◆ TASK
Retype the data that follows line by line, exactly, and leave its pictures out.

◆ GIVEN INFORMATION

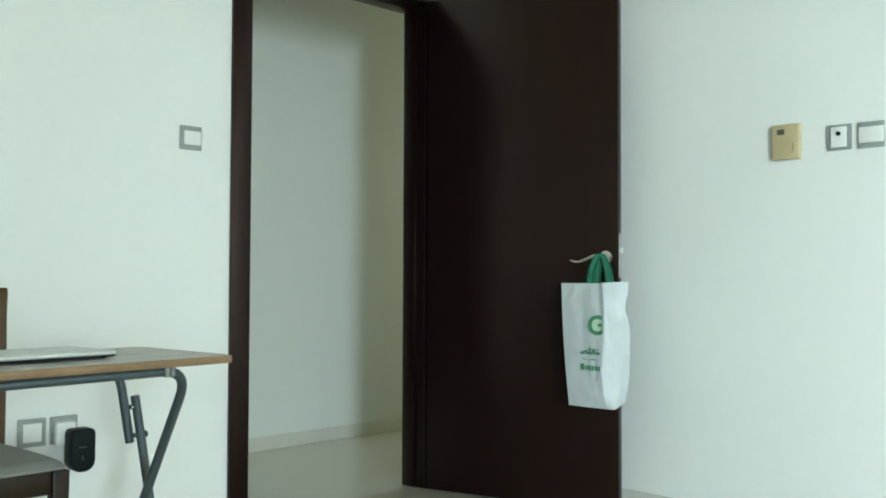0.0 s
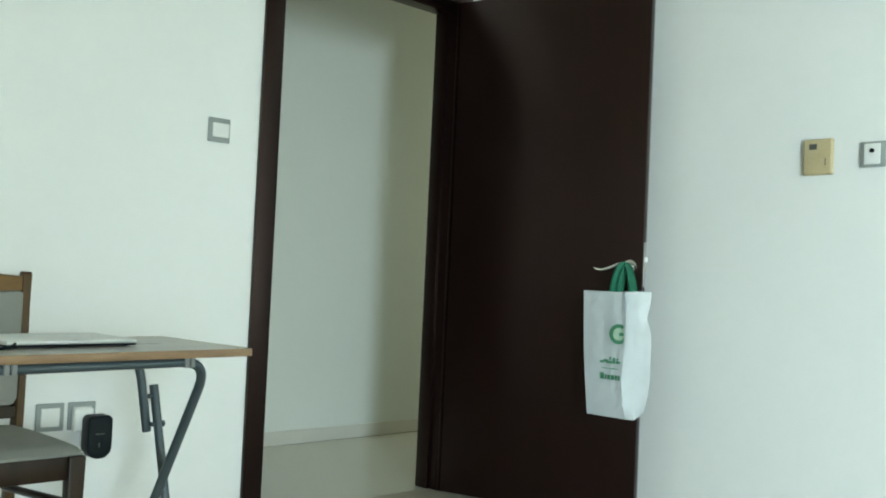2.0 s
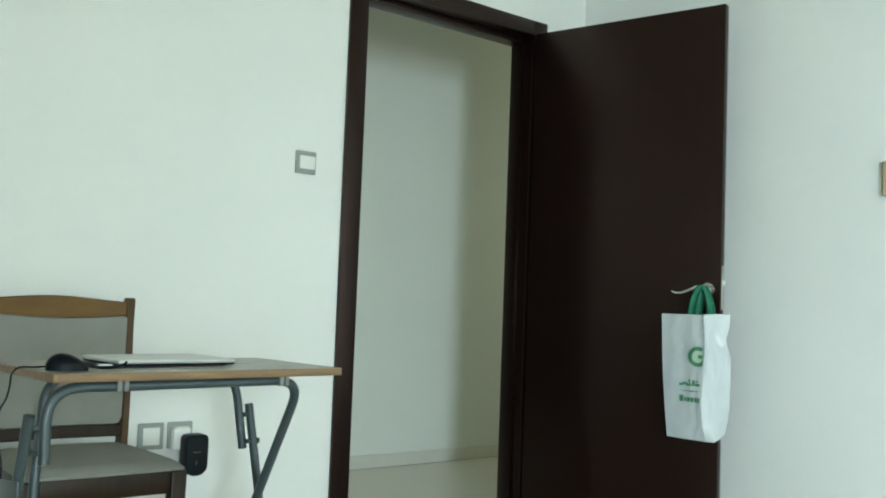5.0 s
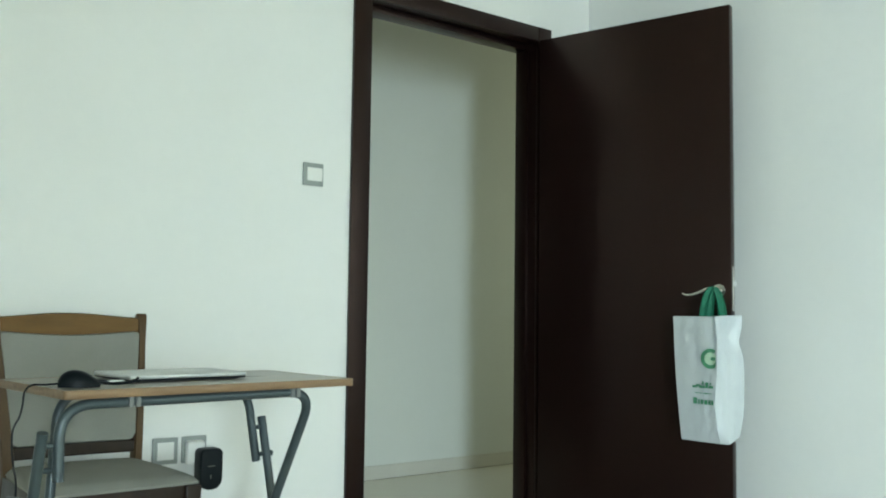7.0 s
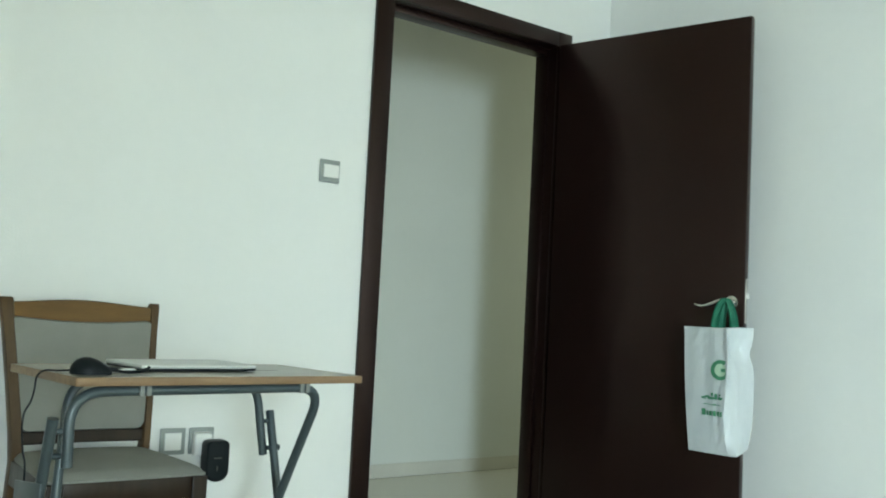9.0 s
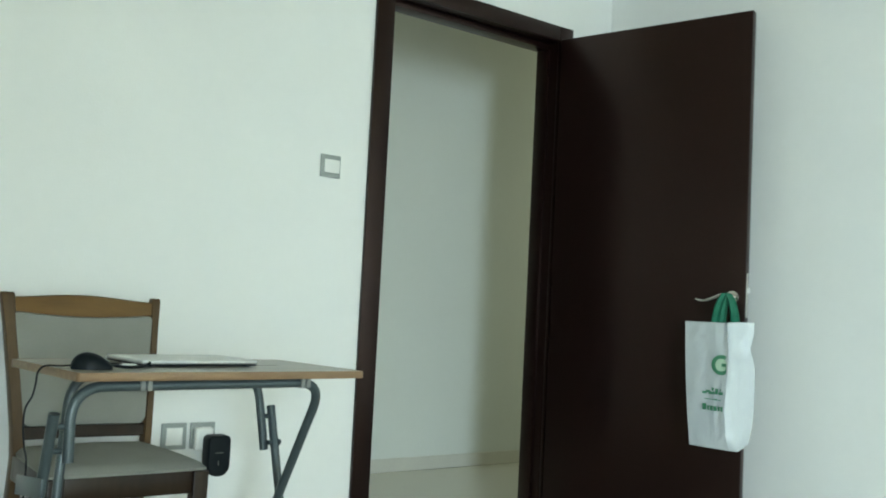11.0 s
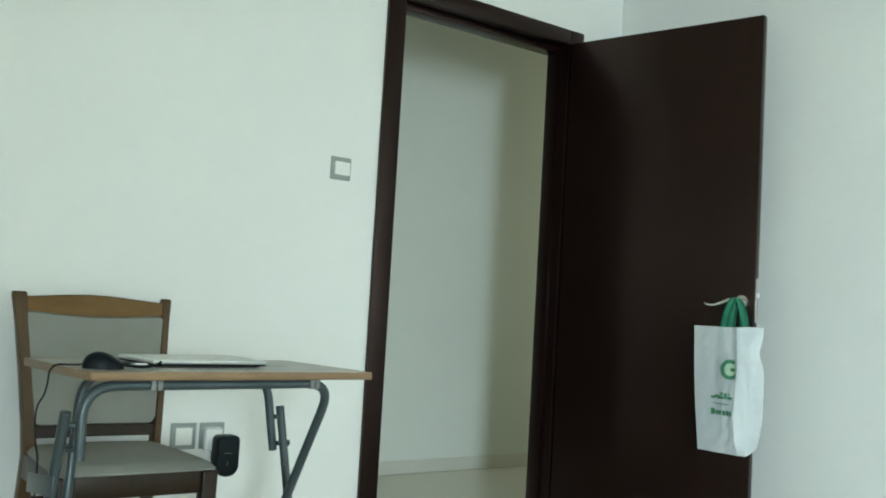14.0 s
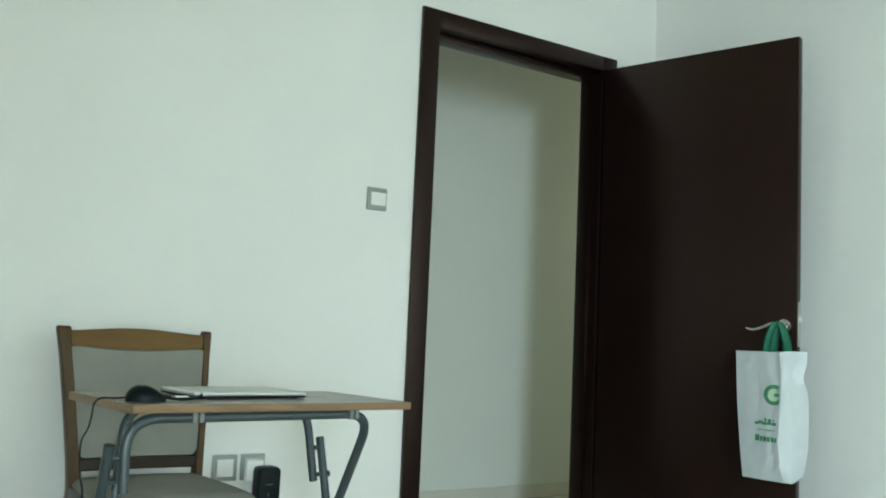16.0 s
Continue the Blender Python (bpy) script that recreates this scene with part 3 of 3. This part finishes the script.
def bag_ring(t):
    """Corners of the bag's outline at height fraction t (0 bottom, 1 top), in the thing's own plane."""
    z = 0.436 + 0.471 * t
    belly = math.sin(math.pi * min(t * 1.05, 1)) * 0.016
    pinch = 0.016 * math.exp(-((t - 0.78) / 0.09) ** 2)
    fl = Vector((-0.012 - belly * 0.5, 0.090 - 0.038 * (1 - t), z))
    fr = Vector((-0.010 - belly, -0.108 - 0.014 * (1 - t) + 0.008 * math.sin(t * 7), z))
    mid = Vector((0.030 - belly * 0.4, -0.128 - 0.008 * math.sin(t * 5.0) + pinch * 0.6, z + 0.004))
    br = Vector((0.098 - pinch + belly * 0.7, -0.146 + pinch * 0.5, z + 0.006 + 0.012 * (1 - t)))
    bl = Vector((0.088, 0.050, z))
    # the gusset folds in under the rim
    mid.y += 0.020 * math.exp(-((t - 0.86) / 0.13) ** 2)
    # near the bottom the gusset rounds into the printed face
    k = max(0.0, 1 - t / 0.24) ** 1.5
    mid = mid.lerp(fr + (fr - fl).normalized() * 0.040, 0.8 * k)
    br = br + Vector((-0.012, 0.006, 0.004)) * k
    # the printed face folds in behind the gusset's front edge
    fm, fi = fl.lerp(fr, 0.72), fr + Vector((0.0006, 0.005, 0.0))
    return fl, fm, fi, fr, mid, br, bl


def crease(p):
    """Soft folds of the sack, mostly upright, with finer crumples."""
    fold = noise.noise(Vector((p.x * 7, p.y * 13, p.z * 5))) * 0.014
    ridge = abs(noise.noise(Vector((p.x * 20, p.y * 19 + p.z * 11, p.z * 9 + 3))))
    return 0.6 * fold - 0.005 * ridge + noise.noise(Vector((p.x * 30, p.y * 36, p.z * 24 + 5))) * 0.0032


bm = bmesh.new()
NZ, NS = 70, 14
grid = []
for i in range(NZ + 1):
    t = i / NZ
    c = bag_ring(t)
    row = []
    for a, b in zip(c, c[1:] + c[:1]):
        nrm = (b - a).cross(Vector((0, 0, 1))).normalized()
        for k in range(NS):
            u = k / NS
            p = a.lerp(b, u)
            w = math.sin(math.pi * u)
            wob = crease(p)
            row.append(bm.verts.new(p + nrm * wob * w))
    grid.append(row)
M = len(grid[0])
for a, b in zip(grid, grid[1:]):
    for j in range(M):
        bm.faces.new((a[j], a[(j + 1) % M], b[(j + 1) % M], b[j]))
bm.faces.new(grid[0][::-1])
sack = part("sack", bm, BAG, bag)
thick = sack.modifiers.new("thickness", "SOLIDIFY")
thick.thickness = 0.0012


def on_front(u, t, out=0.0035):
    """A point on the bag's printed face: u across it from the hinge side, t up."""
    fl, fm, fi = bag_ring(t)[:3]
    a, b, k = (fl, fm, u / 0.72) if u < 0.72 else (fm, fi, (u - 0.72) / 0.28)
    p = a.lerp(b, k)
    d = (b - a).cross(Vector((0, 0, 1))).normalized()
    n = -d if d.x > 0 else d
    return p + d * crease(p) * math.sin(math.pi * k) + n * out


def print_patch(name, cells, mat, label, out=0.0030):
    """Printed marks as thin patches that follow the bag's face."""
    bm = bmesh.new()
    for u0, t0, u1, t1 in cells:
        nu, nt = max(1, int((u1 - u0) / 0.04)), max(1, int((t1 - t0) / 0.02))
        g = [[bm.verts.new(on_front(u0 + (u1 - u0) * i / nu, t0 + (t1 - t0) * j / nt, out)) for j in range(nt + 1)] for i in range(nu + 1)]
        for i in range(nu):
            for j in range(nt):
                bm.faces.new((g[i][j], g[i + 1][j], g[i + 1][j + 1], g[i][j + 1]))
    return part(name, bm, mat, sack, label)


def ring_patch(name, uc, tc, ru, rt, inner, a0, a1, mat, label, out):
    bm = bmesh.new()
    n = 36
    g = []
    for i in range(n + 1):
        a = a0 + (a1 - a0) * i / n
        g.append([bm.verts.new(on_front(min(uc + ru * k * math.cos(a), 0.995), tc + rt * k * math.sin(a), out)) for k in (1.0, (1 + inner) / 2, inner)])
    for a, b in zip(g, g[1:]):
        for k in range(2):
            bm.faces.new((a[k], b[k], b[k + 1], a[k + 1]))
    return part(name, bm, mat, sack, label)


ring_patch("emblem", 0.86, 0.665, 0.23, 0.080, 0.62, radians(55), radians(360), PRINT, "dark green round emblem", 0.0030)
ring_patch("emblem_centre", 0.86, 0.665, 0.143, 0.051, 0.0, 0, radians(360), LIME, "light green emblem centre", 0.0026)
print_patch("emblem_bar", [(0.86, 0.652, 0.985, 0.678)], PRINT, "dark green emblem bar", 0.0034)
print_patch("lettering", [(0.42, 0.428, 0.53, 0.447), (0.50, 0.440, 0.62, 0.458), (0.58, 0.428, 0.74, 0.449), (0.66, 0.455, 0.71, 0.482), (0.75, 0.430, 0.82, 0.476), (0.84, 0.430, 0.97, 0.452), (0.87, 0.460, 0.92, 0.474)], PRINT, "unreadable green script")
print_patch("small_lettering", [(0.47, 0.385, 0.66, 0.391), (0.69, 0.383, 0.82, 0.393), (0.84, 0.385, 0.93, 0.391)], PRINT, "tiny unreadable green line")
print_patch("lettering", [(0.42, 0.300, 0.525, 0.350), (0.55, 0.300, 0.595, 0.338), (0.62, 0.300, 0.70, 0.338), (0.725, 0.300, 0.805, 0.338), (0.83, 0.300, 0.905, 0.338), (0.93, 0.300, 0.985, 0.338)], PRINT, "bold green print bars")


def strap(points, half, label):
    """A flat ribbon looped over the handle, a little slack across its width."""
    bm = bmesh.new()
    rows = []
    line = smooth_line(points, 7)
    for i, p in enumerate(line):
        t = i / (len(line) - 1)
        w = half * (1 - 0.18 * math.sin(math.pi * t) + 0.05 * math.sin(9 * t))
        rows.append([bm.verts.new((p.x + 0.005 * math.cos(2.6 * k + 2 * t), p.y + k * w, p.z + 0.003 * k * math.cos(math.pi * t))) for k in (-1, -0.6, -0.2, 0.2, 0.6, 1)])
    for a, b in zip(rows, rows[1:]):
        for k in range(5):
            bm.faces.new((a[k], a[k + 1], b[k + 1], b[k]))
    ob = part("strap", bm, GREEN, bag, label)
    m = ob.modifiers.new("thickness", "SOLIDIFY")
    m.thickness = 0.002
    return ob


strap([(0.026, -0.022, 0.830), (0.027, -0.024, 0.905), (0.031, -0.030, 0.960), (0.038, -0.042, 1.003), (0.047, -0.054, 1.021), (0.056, -0.066, 1.003), (0.062, -0.078, 0.960), (0.064, -0.084, 0.905), (0.064, -0.086, 0.830)], 0.018, "green fabric strap")
strap([(0.060, -0.030, 0.830), (0.060, -0.032, 0.905), (0.058, -0.038, 0.965), (0.056, -0.046, 1.003), (0.054, -0.054, 1.016), (0.066, -0.062, 1.000), (0.076, -0.072, 0.960), (0.080, -0.078, 0.905), (0.080, -0.080, 0.830)], 0.014, "green fabric strap hanging behind the other")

◆ RESULT BELOW
0.0 s
2.0 s
5.0 s
7.0 s
9.0 s
11.0 s
14.0 s
16.0 s
Continue the Blender Python (bpy) script that recreates this scene with part 3 of 3. This part finishes the script.
def bag_ring(t):
    """Corners of the bag's outline at height fraction t (0 bottom, 1 top), in the thing's own plane."""
    z = 0.436 + 0.471 * t
    belly = math.sin(math.pi * min(t * 1.05, 1)) * 0.016
    pinch = 0.016 * math.exp(-((t - 0.78) / 0.09) ** 2)
    fl = Vector((-0.012 - belly * 0.5, 0.090 - 0.038 * (1 - t), z))
    fr = Vector((-0.010 - belly, -0.108 - 0.014 * (1 - t) + 0.008 * math.sin(t * 7), z))
    mid = Vector((0.030 - belly * 0.4, -0.128 - 0.008 * math.sin(t * 5.0) + pinch * 0.6, z + 0.004))
    br = Vector((0.098 - pinch + belly * 0.7, -0.146 + pinch * 0.5, z + 0.006 + 0.012 * (1 - t)))
    bl = Vector((0.088, 0.050, z))
    # the gusset folds in under the rim
    mid.y += 0.020 * math.exp(-((t - 0.86) / 0.13) ** 2)
    # near the bottom the gusset rounds into the printed face
    k = max(0.0, 1 - t / 0.24) ** 1.5
    mid = mid.lerp(fr + (fr - fl).normalized() * 0.040, 0.8 * k)
    br = br + Vector((-0.012, 0.006, 0.004)) * k
    # the printed face folds in behind the gusset's front edge
    fm, fi = fl.lerp(fr, 0.72), fr + Vector((0.0006, 0.005, 0.0))
    return fl, fm, fi, fr, mid, br, bl


def crease(p):
    """Soft folds of the sack, mostly upright, with finer crumples."""
    fold = noise.noise(Vector((p.x * 7, p.y * 13, p.z * 5))) * 0.014
    ridge = abs(noise.noise(Vector((p.x * 20, p.y * 19 + p.z * 11, p.z * 9 + 3))))
    return 0.6 * fold - 0.005 * ridge + noise.noise(Vector((p.x * 30, p.y * 36, p.z * 24 + 5))) * 0.0032


bm = bmesh.new()
NZ, NS = 70, 14
grid = []
for i in range(NZ + 1):
    t = i / NZ
    c = bag_ring(t)
    row = []
    for a, b in zip(c, c[1:] + c[:1]):
        nrm = (b - a).cross(Vector((0, 0, 1))).normalized()
        for k in range(NS):
            u = k / NS
            p = a.lerp(b, u)
            w = math.sin(math.pi * u)
            wob = crease(p)
            row.append(bm.verts.new(p + nrm * wob * w))
    grid.append(row)
M = len(grid[0])
for a, b in zip(grid, grid[1:]):
    for j in range(M):
        bm.faces.new((a[j], a[(j + 1) % M], b[(j + 1) % M], b[j]))
bm.faces.new(grid[0][::-1])
sack = part("sack", bm, BAG, bag)
thick = sack.modifiers.new("thickness", "SOLIDIFY")
thick.thickness = 0.0012


def on_front(u, t, out=0.0035):
    """A point on the bag's printed face: u across it from the hinge side, t up."""
    fl, fm, fi = bag_ring(t)[:3]
    a, b, k = (fl, fm, u / 0.72) if u < 0.72 else (fm, fi, (u - 0.72) / 0.28)
    p = a.lerp(b, k)
    d = (b - a).cross(Vector((0, 0, 1))).normalized()
    n = -d if d.x > 0 else d
    return p + d * crease(p) * math.sin(math.pi * k) + n * out


def print_patch(name, cells, mat, label, out=0.0030):
    """Printed marks as thin patches that follow the bag's face."""
    bm = bmesh.new()
    for u0, t0, u1, t1 in cells:
        nu, nt = max(1, int((u1 - u0) / 0.04)), max(1, int((t1 - t0) / 0.02))
        g = [[bm.verts.new(on_front(u0 + (u1 - u0) * i / nu, t0 + (t1 - t0) * j / nt, out)) for j in range(nt + 1)] for i in range(nu + 1)]
        for i in range(nu):
            for j in range(nt):
                bm.faces.new((g[i][j], g[i + 1][j], g[i + 1][j + 1], g[i][j + 1]))
    return part(name, bm, mat, sack, label)


def ring_patch(name, uc, tc, ru, rt, inner, a0, a1, mat, label, out):
    bm = bmesh.new()
    n = 36
    g = []
    for i in range(n + 1):
        a = a0 + (a1 - a0) * i / n
        g.append([bm.verts.new(on_front(min(uc + ru * k * math.cos(a), 0.995), tc + rt * k * math.sin(a), out)) for k in (1.0, (1 + inner) / 2, inner)])
    for a, b in zip(g, g[1:]):
        for k in range(2):
            bm.faces.new((a[k], b[k], b[k + 1], a[k + 1]))
    return part(name, bm, mat, sack, label)


ring_patch("emblem", 0.86, 0.665, 0.23, 0.080, 0.62, radians(55), radians(360), PRINT, "dark green round emblem", 0.0030)
ring_patch("emblem_centre", 0.86, 0.665, 0.143, 0.051, 0.0, 0, radians(360), LIME, "light green emblem centre", 0.0026)
print_patch("emblem_bar", [(0.86, 0.652, 0.985, 0.678)], PRINT, "dark green emblem bar", 0.0034)
print_patch("lettering", [(0.42, 0.428, 0.53, 0.447), (0.50, 0.440, 0.62, 0.458), (0.58, 0.428, 0.74, 0.449), (0.66, 0.455, 0.71, 0.482), (0.75, 0.430, 0.82, 0.476), (0.84, 0.430, 0.97, 0.452), (0.87, 0.460, 0.92, 0.474)], PRINT, "unreadable green script")
print_patch("small_lettering", [(0.47, 0.385, 0.66, 0.391), (0.69, 0.383, 0.82, 0.393), (0.84, 0.385, 0.93, 0.391)], PRINT, "tiny unreadable green line")
print_patch("lettering", [(0.42, 0.300, 0.525, 0.350), (0.55, 0.300, 0.595, 0.338), (0.62, 0.300, 0.70, 0.338), (0.725, 0.300, 0.805, 0.338), (0.83, 0.300, 0.905, 0.338), (0.93, 0.300, 0.985, 0.338)], PRINT, "bold green print bars")


def strap(points, half, label):
    """A flat ribbon looped over the handle, a little slack across its width."""
    bm = bmesh.new()
    rows = []
    line = smooth_line(points, 7)
    for i, p in enumerate(line):
        t = i / (len(line) - 1)
        w = half * (1 - 0.18 * math.sin(math.pi * t) + 0.05 * math.sin(9 * t))
        rows.append([bm.verts.new((p.x + 0.005 * math.cos(2.6 * k + 2 * t), p.y + k * w, p.z + 0.003 * k * math.cos(math.pi * t))) for k in (-1, -0.6, -0.2, 0.2, 0.6, 1)])
    for a, b in zip(rows, rows[1:]):
        for k in range(5):
            bm.faces.new((a[k], a[k + 1], b[k + 1], b[k]))
    ob = part("strap", bm, GREEN, bag, label)
    m = ob.modifiers.new("thickness", "SOLIDIFY")
    m.thickness = 0.002
    return ob


strap([(0.026, -0.022, 0.830), (0.027, -0.024, 0.905), (0.031, -0.030, 0.960), (0.038, -0.042, 1.003), (0.047, -0.054, 1.021), (0.056, -0.066, 1.003), (0.062, -0.078, 0.960), (0.064, -0.084, 0.905), (0.064, -0.086, 0.830)], 0.018, "green fabric strap")
strap([(0.060, -0.030, 0.830), (0.060, -0.032, 0.905), (0.058, -0.038, 0.965), (0.056, -0.046, 1.003), (0.054, -0.054, 1.016), (0.066, -0.062, 1.000), (0.076, -0.072, 0.960), (0.080, -0.078, 0.905), (0.080, -0.080, 0.830)], 0.014, "green fabric strap hanging behind the other")